There are currently around 139 firefighters battling the blaze, with helicopters and air tankers employed, Cal Fire added.
The wildfire picked up speed early Sunday morning, when the wind blew in from the west. The blaze then started spreading in a southeasterly direction, Cal Fire spokesman David Shew said, adding that the fire was one of the most devastating in his nearly 30 years with the department.
Local authorities first issued mandatory evacuation orders for Cobb, a community with about 1,800 residents. However, these have now been expanded to include nearby Middletown, a town of around 1,300, as well as people living along State Route 29 from Clear Lake to Calistoga. Fire hydrants in Middletown had run dry, local authorities told NBC News.

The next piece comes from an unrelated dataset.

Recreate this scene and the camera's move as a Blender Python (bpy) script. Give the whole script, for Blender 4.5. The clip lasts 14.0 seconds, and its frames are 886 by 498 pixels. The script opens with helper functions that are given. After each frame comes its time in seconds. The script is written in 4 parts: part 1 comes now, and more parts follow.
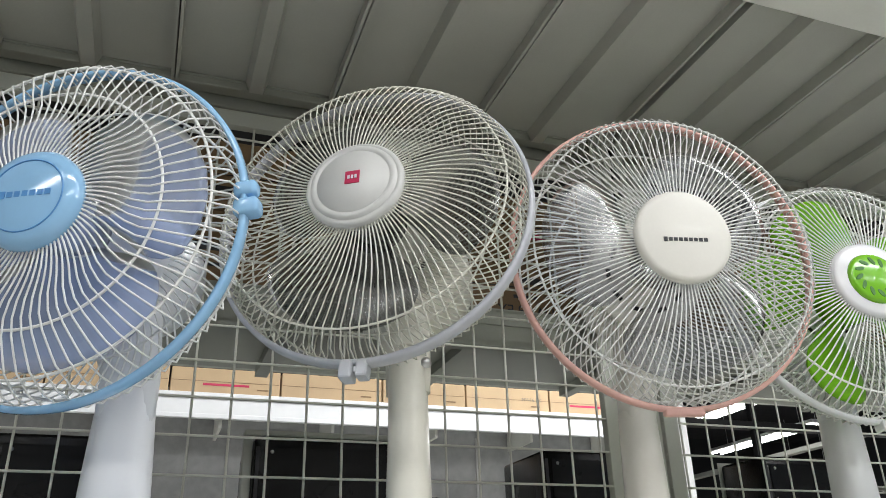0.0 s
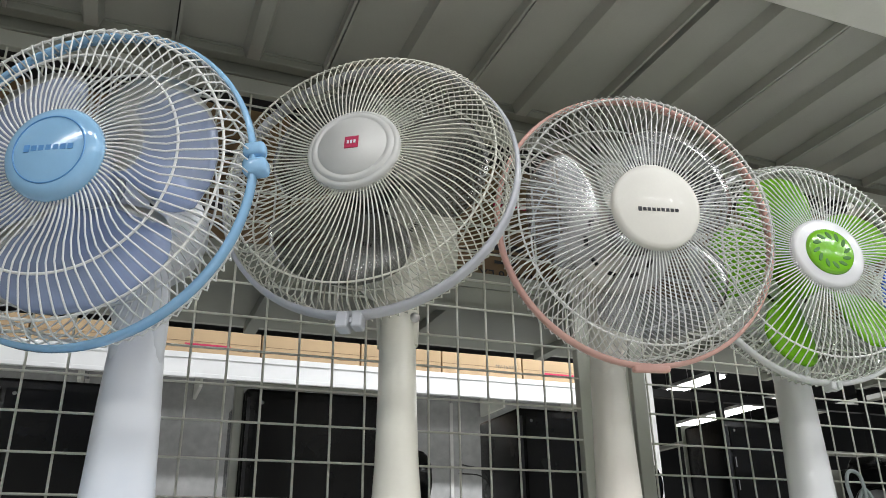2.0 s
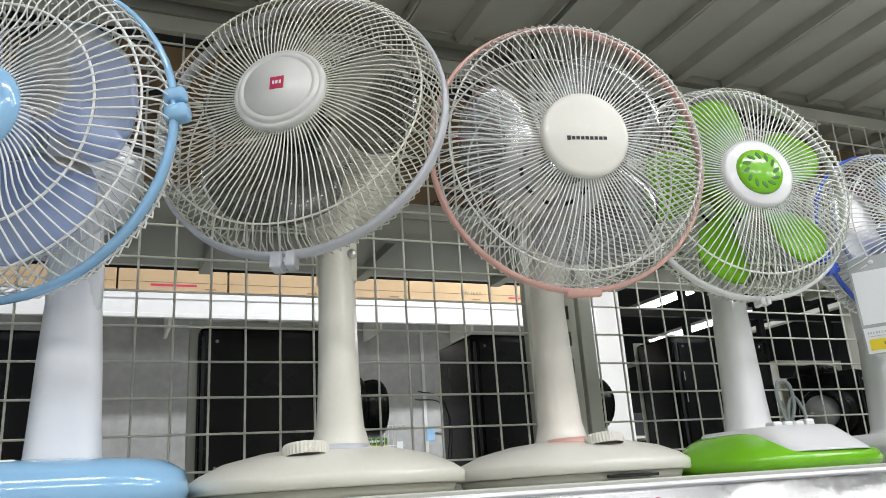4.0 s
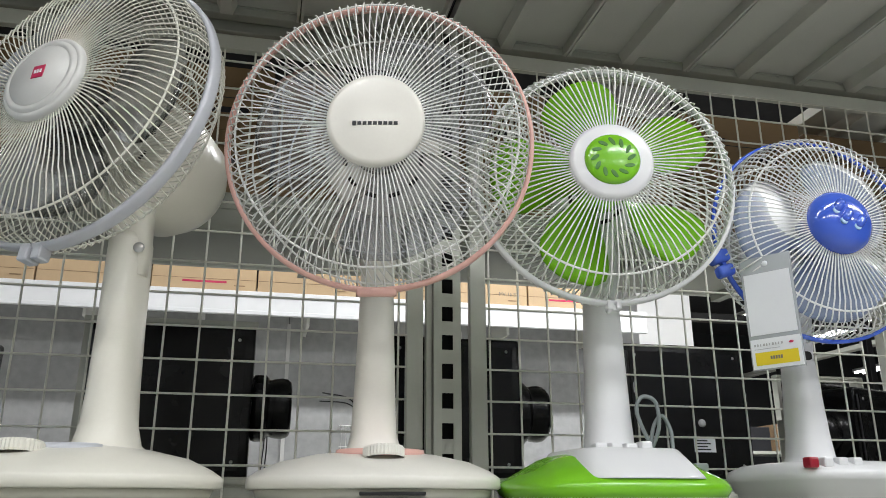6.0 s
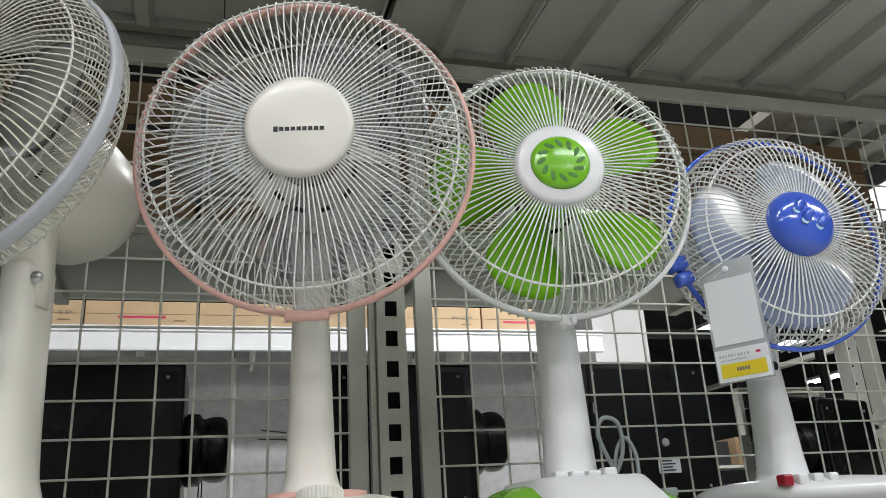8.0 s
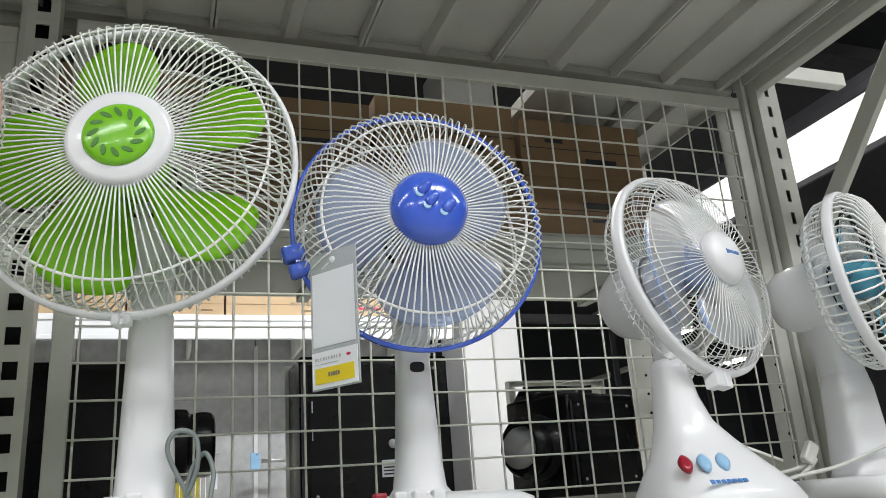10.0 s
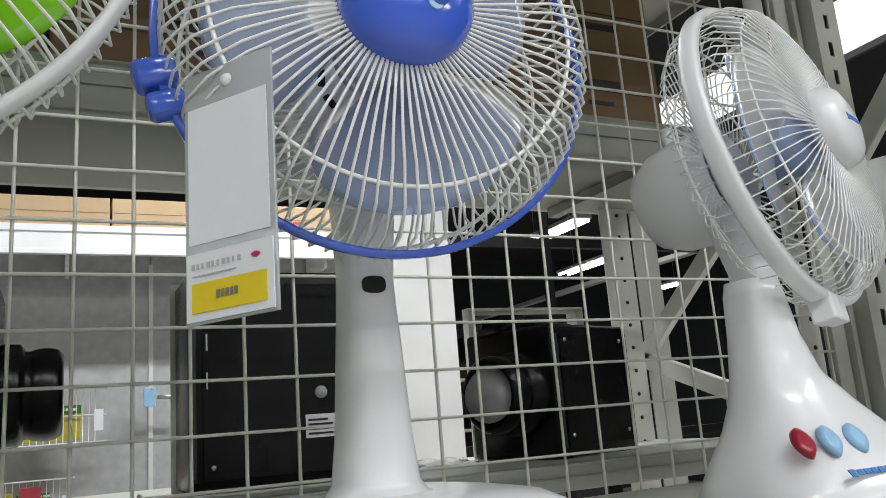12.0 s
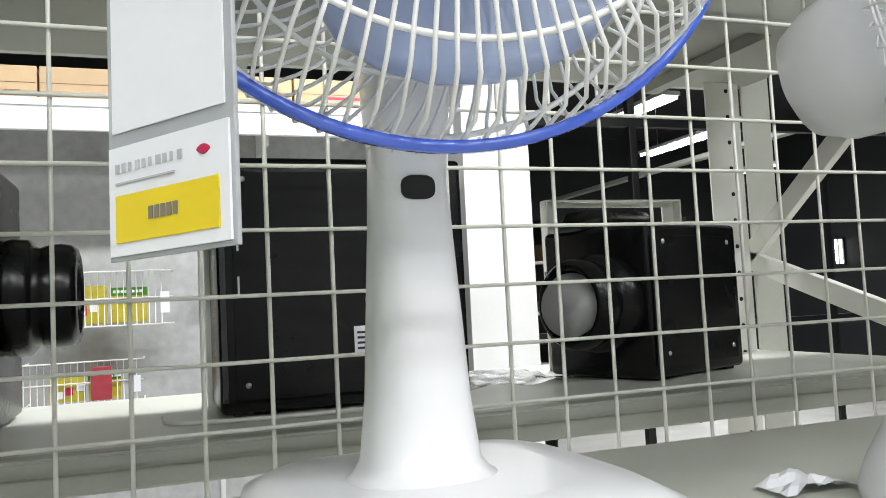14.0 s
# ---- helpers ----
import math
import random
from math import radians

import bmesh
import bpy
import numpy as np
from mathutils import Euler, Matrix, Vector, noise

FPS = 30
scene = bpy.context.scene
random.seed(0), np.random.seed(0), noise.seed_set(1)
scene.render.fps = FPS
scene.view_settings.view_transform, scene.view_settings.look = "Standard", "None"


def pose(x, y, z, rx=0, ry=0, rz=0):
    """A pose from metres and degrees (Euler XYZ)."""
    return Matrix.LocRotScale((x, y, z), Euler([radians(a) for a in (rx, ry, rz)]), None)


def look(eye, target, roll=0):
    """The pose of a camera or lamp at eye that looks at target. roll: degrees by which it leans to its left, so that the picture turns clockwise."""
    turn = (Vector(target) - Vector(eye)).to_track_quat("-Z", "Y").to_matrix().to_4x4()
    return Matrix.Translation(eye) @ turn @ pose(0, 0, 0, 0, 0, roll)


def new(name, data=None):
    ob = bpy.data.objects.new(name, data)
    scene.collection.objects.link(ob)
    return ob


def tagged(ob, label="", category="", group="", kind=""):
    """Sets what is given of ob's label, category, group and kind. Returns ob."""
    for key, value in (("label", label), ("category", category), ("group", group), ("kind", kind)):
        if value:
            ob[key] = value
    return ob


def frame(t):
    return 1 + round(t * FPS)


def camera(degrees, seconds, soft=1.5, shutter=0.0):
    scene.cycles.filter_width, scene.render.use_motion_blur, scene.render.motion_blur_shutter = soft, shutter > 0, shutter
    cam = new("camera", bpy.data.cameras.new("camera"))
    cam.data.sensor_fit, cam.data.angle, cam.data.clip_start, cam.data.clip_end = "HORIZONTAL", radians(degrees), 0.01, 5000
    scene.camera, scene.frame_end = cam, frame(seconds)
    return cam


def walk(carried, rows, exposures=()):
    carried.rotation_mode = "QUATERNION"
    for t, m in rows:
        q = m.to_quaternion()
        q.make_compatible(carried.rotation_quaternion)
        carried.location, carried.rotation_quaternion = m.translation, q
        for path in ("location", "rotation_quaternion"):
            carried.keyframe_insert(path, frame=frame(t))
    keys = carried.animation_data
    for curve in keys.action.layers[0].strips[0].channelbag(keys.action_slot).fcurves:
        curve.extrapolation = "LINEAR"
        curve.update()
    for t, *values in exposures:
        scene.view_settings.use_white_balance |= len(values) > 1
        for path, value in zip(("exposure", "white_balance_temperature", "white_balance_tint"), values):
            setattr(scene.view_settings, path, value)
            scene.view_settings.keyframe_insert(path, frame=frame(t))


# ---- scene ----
cam = camera(58.2, 14.0, soft=0.55)
PATH = [
    (0, (0.094, 0.329, 1.337), (0.722, 2.035, 2.168), -1.7),
    (0.5, (0.051, 0.284, 1.319), (0.779, 1.976, 2.098), -2.0),
    (1, (0.052, 0.264, 1.307), (0.774, 1.962, 2.079), -1.5),
    (1.5, (0.049, 0.267, 1.296), (0.752, 1.974, 2.064), -1.0),
    (2, (0.048, 0.271, 1.291), (0.743, 1.983, 2.056), -0.9),
    (2.5, (0.045, 0.254, 1.288), (0.738, 1.974, 2.037), -1.0),
    (3, (0.048, 0.232, 1.287), (0.742, 1.974, 1.984), -1.6),
    (3.5, (0.056, 0.224, 1.289), (0.754, 1.986, 1.93), -2.5),
    (4, (0.101, 0.223, 1.292), (0.866, 1.973, 1.883), -3.8),
    (4.2, (0.162, 0.223, 1.288), (0.968, 1.951, 1.891), -4.2),
    (6.3, (0.669, 0.137, 1.295), (1.076, 1.999, 1.902), 0.1),
    (6.5, (0.675, 0.136, 1.296), (1.091, 1.993, 1.911), 0.0),
    (7, (0.703, 0.139, 1.288), (1.123, 1.988, 1.927), -0.3),
    (7.5, (0.705, 0.161, 1.295), (1.142, 1.996, 1.96), -1.0),
    (8, (0.692, 0.244, 1.309), (1.23, 2.051, 1.976), -3.4),
    (8.5, (0.758, 0.288, 1.308), (1.407, 2.063, 1.961), -4.4),
    (9, (0.97, 0.241, 1.317), (1.628, 2.016, 1.964), -4.4),
    (9.2, (1.07, 0.221, 1.323), (1.706, 2.006, 1.964), -4.3),
    (11.3, (1.299, 0.457, 1.341), (2.101, 2.201, 1.902), -5.9),
    (11.5, (1.311, 0.552, 1.342), (2.139, 2.29, 1.885), -6.1),
    (12, (1.349, 0.714, 1.415), (2.207, 2.47, 1.839), -4.5),
    (12.5, (1.391, 0.817, 1.498), (2.223, 2.607, 1.821), -3.0),
    (13, (1.449, 0.862, 1.497), (2.258, 2.669, 1.787), -3.1),
    (13.5, (1.458, 0.898, 1.489), (2.191, 2.744, 1.716), -3.0),
    (14, (1.445, 0.907, 1.468), (2.128, 2.782, 1.603), -2.9),
]
walk(cam, [(t, look(eye, target, roll)) for t, eye, target, roll in PATH],
     exposures=((0, -0.90), (0.7, -1.02), (3.2, -1.02), (4.2, -0.86), (6.3, -1.06), (7.5, -1.22), (9.2, -1.0), (11.3, -1.06), (12.1, -1.18), (13.2, -0.86), (14, -0.46)))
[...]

Officials had to impose several road closures as well – the largest being Highway 29 from Lower Lake to Middletown.
Local reports indicate that somewhere between 50 to 100 homes have been destroyed by the wildfire so far, and around 40 to 50 people remain trapped under various structures.
One of the latest updates reported that the flames had jumped to Highway 175 at Santa Barbara near Middletown.
Around 7 million acres across the US have burned as a result of wildfires in 2015, more than 5 million of which are in Alaska, according to the National Weather Service.
The Valley Fire is just one of 13 wildfires currently raging in California. The state’s drought conditions have left the countryside tinder dry, exacerbating the situation. Nationally, the US Forest Service has already fought more than 40,000 individual fires in 2015.